Can a pen really be mightier than the sword as Edward Bulwer Lytton, the English playwright popularly said in 1839? Well, there is one scenario where that is true in the literal sense. If you watched the legendary James Bond movie “Never Say Never Again”, then you probably know where this is headed. The Pen gun is everything its name suggests. It’s a single shot pistol which looks just like a pen and can be folded open to access the trigger. It’s more commonly known as the Braverman Stinger; a title it got from its inventor, R. J. Braverman.
As stated earlier stated, the Pen gun appears exactly like a 6-inch pen by default and cannot fire shots while in this configuration. To fire, it needs to be converted into a pistol by pulling and pivoting of a cylinder located on the hinge joint to the conventional barrel (2 inches). Once that is done, the guns identity is revealed by a small trigger. You can then fire by pointing the muzzle end at the target and pushing the trigger upward.
Because the Braverman stinger does not fire when assuming the pen mode, the ATF categorized it as a handgun rather than an NFA regulated AOW (Any Other Weapon) device. This made the Stinger relatively easier to get without the need to go through the hassles of filling out form 4, acquiring CLEO signatures, tax stamps and other requirements for obtaining more exotic firearms.
Production and Sale History
Bob Braverman, the brain behind the stinger pen gun started selling his invention in 1991 having filled for a patent with American Derringer Company (ADC) the year before. He soon left ADC and established his R. J. Braverman Corporation which was in full operation until 1997. In that time, the company produced and sold the gun in several calibers. These included pen guns 22 Magnum, .22 LR, .25 ACP, .32 ACP as well as the .380 ACP. At the time, you could even get a special gold-plated model if you are a big fan of James Bond. The company also produced a folding revolver which is like today’s Chiappa Firearms Rhino.
The Corporation went out of production for about six years, but production of the Stinger began again in 2002, under a new name; the Stinger Manufacturing Company which had ties with R. J. Braverman, the original inventor of the pen pistol design. That company also went out of service after a couple of years. The actual number of Stinger Pen Guns manufactured under the three different names is largely unknown. One thing is for sure, the fact that not many of them were made and there is only a handful of them left today.

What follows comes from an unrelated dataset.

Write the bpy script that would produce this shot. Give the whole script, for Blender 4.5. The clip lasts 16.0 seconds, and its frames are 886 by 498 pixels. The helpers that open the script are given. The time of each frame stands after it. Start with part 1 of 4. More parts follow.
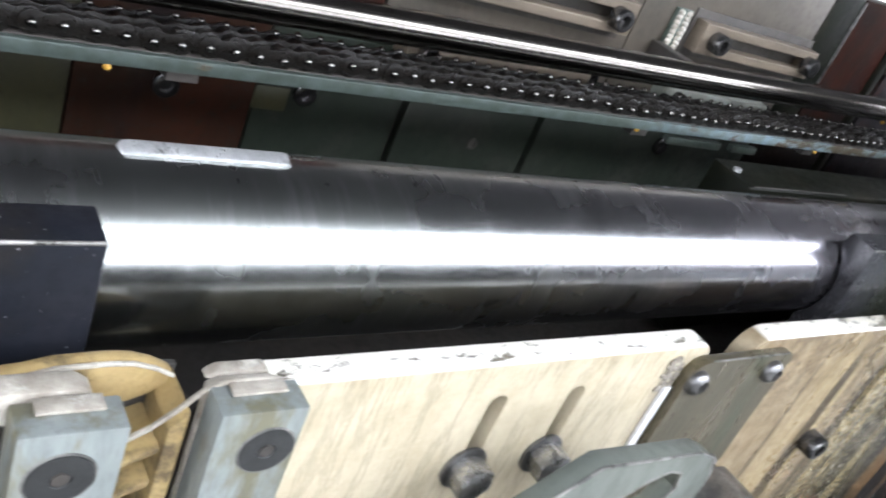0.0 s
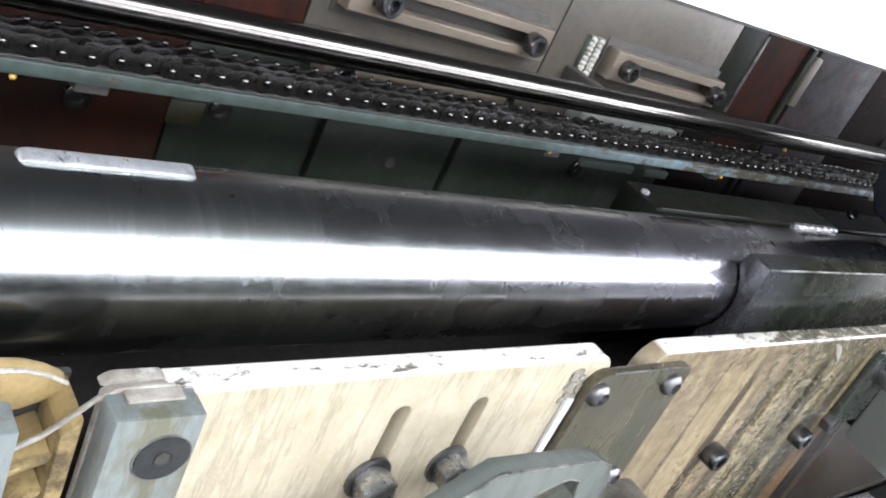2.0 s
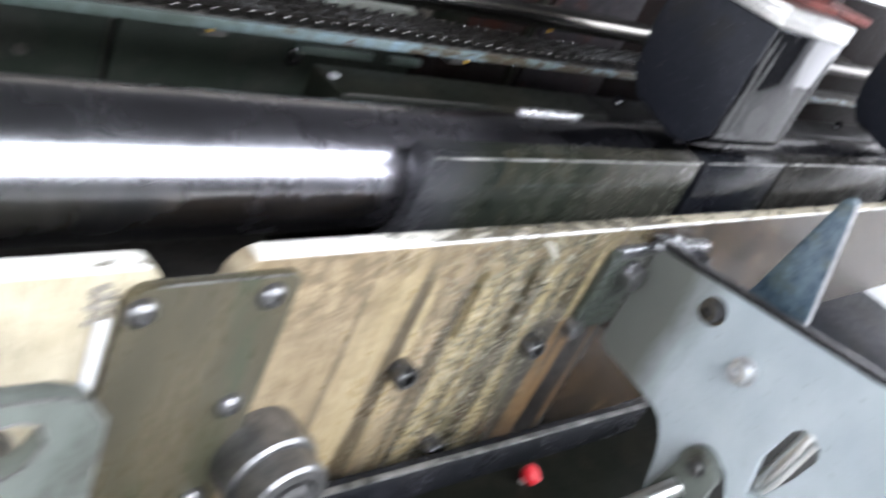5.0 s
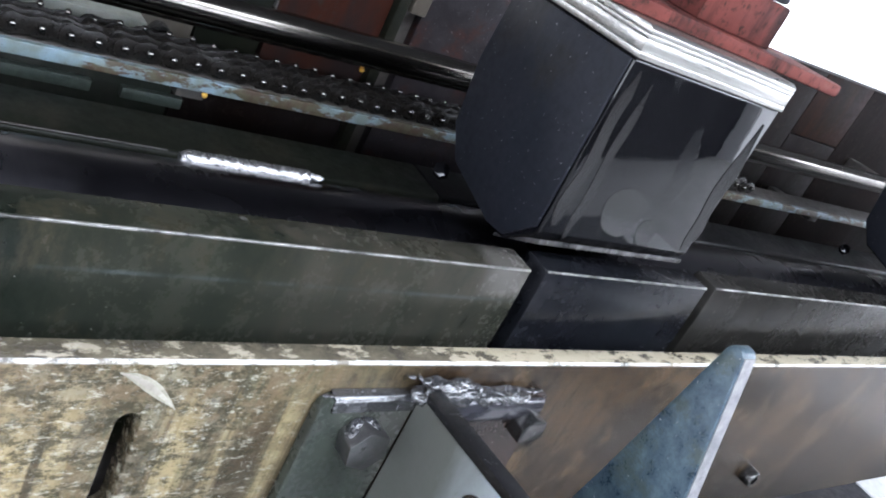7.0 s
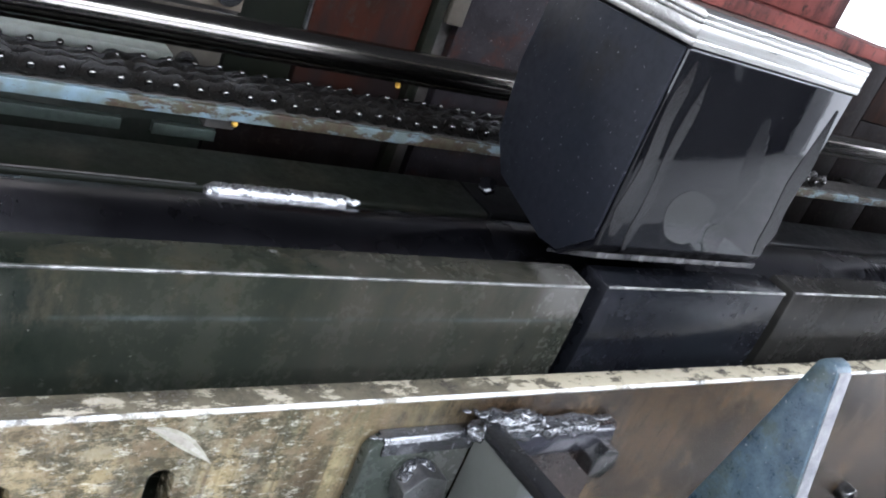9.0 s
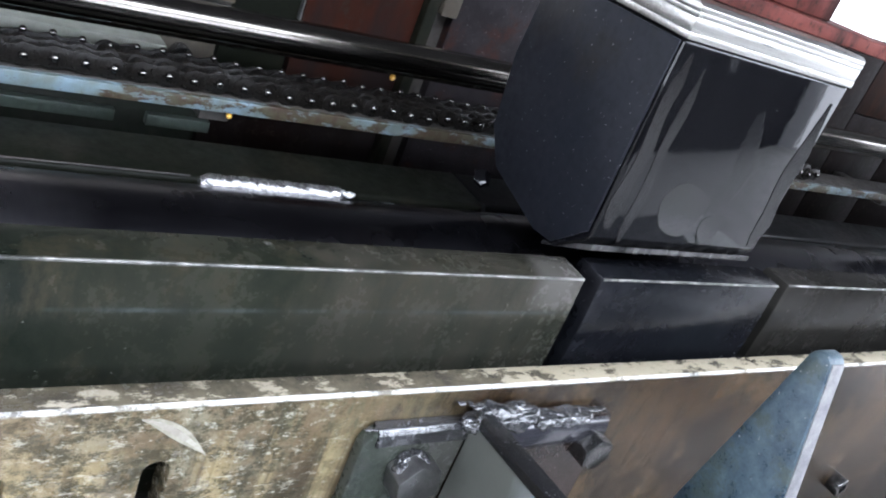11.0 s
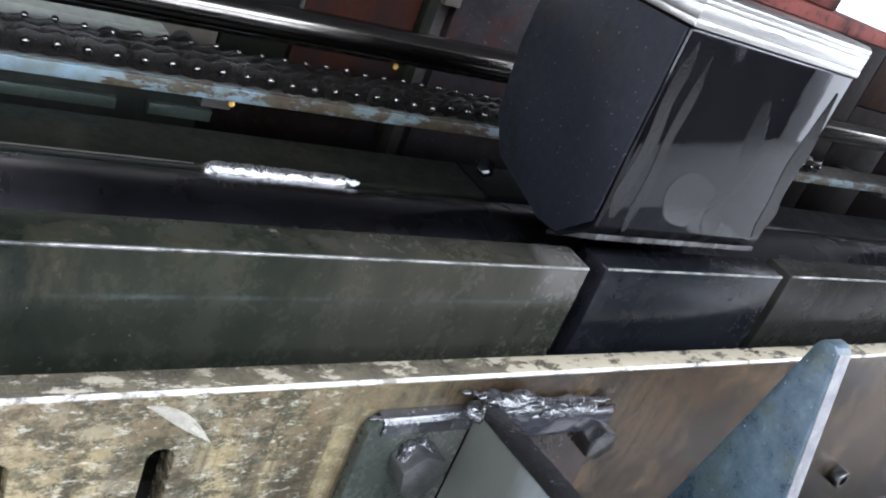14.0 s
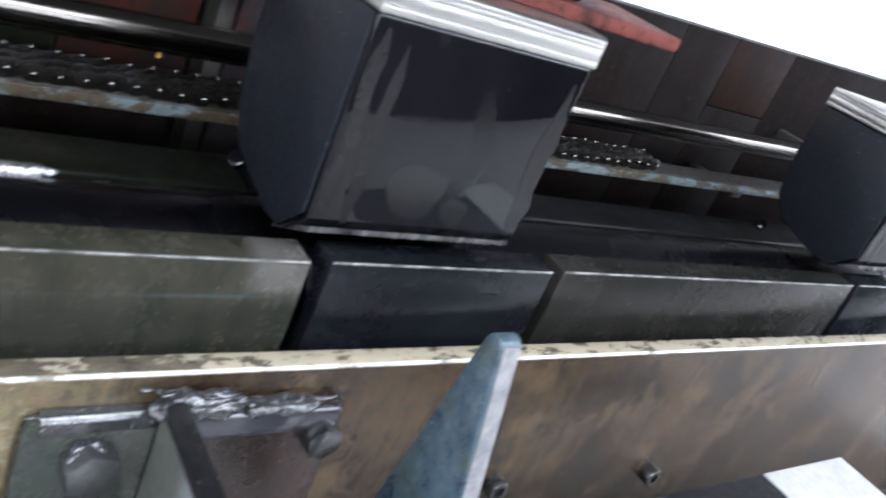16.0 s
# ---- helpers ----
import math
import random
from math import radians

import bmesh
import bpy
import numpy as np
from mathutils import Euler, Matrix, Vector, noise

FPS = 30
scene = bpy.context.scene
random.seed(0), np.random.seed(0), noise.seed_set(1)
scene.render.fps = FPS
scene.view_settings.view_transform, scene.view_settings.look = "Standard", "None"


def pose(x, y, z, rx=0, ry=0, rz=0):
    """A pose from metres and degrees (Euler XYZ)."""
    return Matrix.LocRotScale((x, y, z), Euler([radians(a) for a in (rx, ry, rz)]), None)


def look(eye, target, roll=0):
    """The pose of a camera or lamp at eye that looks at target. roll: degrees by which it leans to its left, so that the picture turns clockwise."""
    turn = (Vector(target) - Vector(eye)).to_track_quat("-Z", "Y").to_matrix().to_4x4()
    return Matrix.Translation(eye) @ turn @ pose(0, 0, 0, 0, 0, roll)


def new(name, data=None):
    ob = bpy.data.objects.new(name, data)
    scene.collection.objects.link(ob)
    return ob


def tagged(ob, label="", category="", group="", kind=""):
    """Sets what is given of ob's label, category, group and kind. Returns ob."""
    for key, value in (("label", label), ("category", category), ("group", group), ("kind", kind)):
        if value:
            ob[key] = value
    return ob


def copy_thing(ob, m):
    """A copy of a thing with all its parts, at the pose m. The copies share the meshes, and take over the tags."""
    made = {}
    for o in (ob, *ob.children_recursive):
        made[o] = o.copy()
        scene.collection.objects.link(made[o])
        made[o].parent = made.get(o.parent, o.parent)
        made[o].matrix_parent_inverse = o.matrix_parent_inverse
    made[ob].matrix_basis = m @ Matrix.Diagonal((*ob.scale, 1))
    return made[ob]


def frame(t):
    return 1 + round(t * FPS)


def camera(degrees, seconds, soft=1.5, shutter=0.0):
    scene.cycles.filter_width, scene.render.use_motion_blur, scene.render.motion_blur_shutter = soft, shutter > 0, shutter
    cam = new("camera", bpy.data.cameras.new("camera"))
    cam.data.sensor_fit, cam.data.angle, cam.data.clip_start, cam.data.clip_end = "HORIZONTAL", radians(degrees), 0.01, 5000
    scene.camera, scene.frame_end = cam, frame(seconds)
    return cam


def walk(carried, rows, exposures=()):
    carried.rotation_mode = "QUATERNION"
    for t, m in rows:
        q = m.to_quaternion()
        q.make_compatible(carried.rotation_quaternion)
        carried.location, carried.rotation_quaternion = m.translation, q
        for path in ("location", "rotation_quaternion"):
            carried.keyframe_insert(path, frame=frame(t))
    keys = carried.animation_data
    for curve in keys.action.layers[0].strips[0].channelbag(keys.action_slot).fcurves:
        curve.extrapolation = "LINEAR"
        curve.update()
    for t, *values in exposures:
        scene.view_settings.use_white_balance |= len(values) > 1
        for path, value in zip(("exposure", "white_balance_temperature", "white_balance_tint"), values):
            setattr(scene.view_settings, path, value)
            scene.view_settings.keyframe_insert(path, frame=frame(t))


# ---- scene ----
cam = camera(54.5, 16.0, soft=1.9, shutter=0.4)
PATH = [
    (0, (-0.1220, -0.0799, 1.3312), (0.4832, 0.5708, 0.8725), 23.89),
    (0.5, (-0.1113, -0.1023, 1.3382), (0.5443, 0.5213, 0.9123), 26.22),
    (1, (-0.1127, -0.1054, 1.3378), (0.5514, 0.5198, 0.9278), 26.10),
    (1.5, (-0.1140, -0.1056, 1.3401), (0.5535, 0.5173, 0.9323), 26.17),
    (2, (-0.1152, -0.1046, 1.3393), (0.5496, 0.5220, 0.9326), 25.97),
    (2.5, (-0.1155, -0.1095, 1.3418), (0.5523, 0.5156, 0.9377), 25.93),
    (3, (-0.1152, -0.1088, 1.3420), (0.5520, 0.5156, 0.9357), 26.09),
    (3.5, (-0.1077, -0.1145, 1.3423), (0.5528, 0.5160, 0.9348), 25.36),
    (4, (-0.0777, -0.1271, 1.3596), (0.5613, 0.5061, 0.9229), 25.21),
    (4.4, (0.0336, -0.1976, 1.3550), (0.7004, 0.4028, 0.9134), 24.52),
    (4.6, (0.0874, -0.2172, 1.3574), (0.7521, 0.3751, 0.9020), 23.23),
    (4.8, (0.1445, -0.2166, 1.3563), (0.8114, 0.3654, 0.8910), 22.30),
    (5, (0.2218, -0.2070, 1.3825), (0.9366, 0.3251, 0.9287), 26.43),
    (5.2, (0.3213, -0.2055, 1.4045), (1.0489, 0.3409, 0.9897), 26.92),
    (7.3, (0.8123, -0.1665, 1.3544), (1.4412, 0.5062, 0.9645), 26.66),
    (7.5, (0.8159, -0.1680, 1.3562), (1.4434, 0.5073, 0.9686), 25.11),
    (8, (0.8525, -0.1435, 1.3497), (1.4476, 0.5529, 0.9486), 22.80),
    (8.5, (0.8439, -0.1346, 1.3423), (1.4290, 0.5709, 0.9425), 22.13),
    (11, (0.8420, -0.1344, 1.3419), (1.4342, 0.5621, 0.9368), 22.46),
    (11.5, (0.8418, -0.1340, 1.3422), (1.4330, 0.5622, 0.9350), 22.45),
    (12, (0.8420, -0.1337, 1.3416), (1.4326, 0.5628, 0.9341), 22.44),
    (12.5, (0.8413, -0.1345, 1.3400), (1.4322, 0.5618, 0.9326), 22.35),
    (13, (0.8407, -0.1330, 1.3401), (1.4332, 0.5609, 0.9310), 22.28),
    (13.5, (0.8408, -0.1348, 1.3402), (1.4285, 0.5631, 0.9308), 22.18),
    (14, (0.8397, -0.1318, 1.3354), (1.4343, 0.5596, 0.9251), 22.76),
    (14.5, (0.8429, -0.1327, 1.3346), (1.4445, 0.5524, 0.9240), 23.36),
    (15, (0.8520, -0.1445, 1.3566), (1.4458, 0.5512, 0.9524), 23.20),
    (15.5, (0.9337, -0.1993, 1.3562), (1.5239, 0.4965, 0.9468), 24.83),
    (16, (1.0117, -0.2202, 1.3920), (1.6411, 0.4511, 1.0005), 23.79),
]
EXPOSURES = [(0.0, 0.2, 6300, 14), (4.0, 0.2, 6300, 14), (5.2, 0.28, 6250, 14), (7.3, 0.2, 6000, 14), (15.0, 0.2, 6000, 14), (16.0, 0.14, 6050, 14)]
walk(cam, [(t, look(eye, target, roll)) for t, eye, target, roll in PATH], EXPOSURES)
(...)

So, can you get one today?
Production of the Braverman Stinger has ceased for nearly two decades. Back in the days, you could walk into an armory and get one for around 100 US Dollars. Today, the prices are considerably higher because there isn’t a lot of them out there. You will need to part with over 500 US Dollars to buy a rimfire model while the 0.32 and 0.380 models will cost you almost double that amount.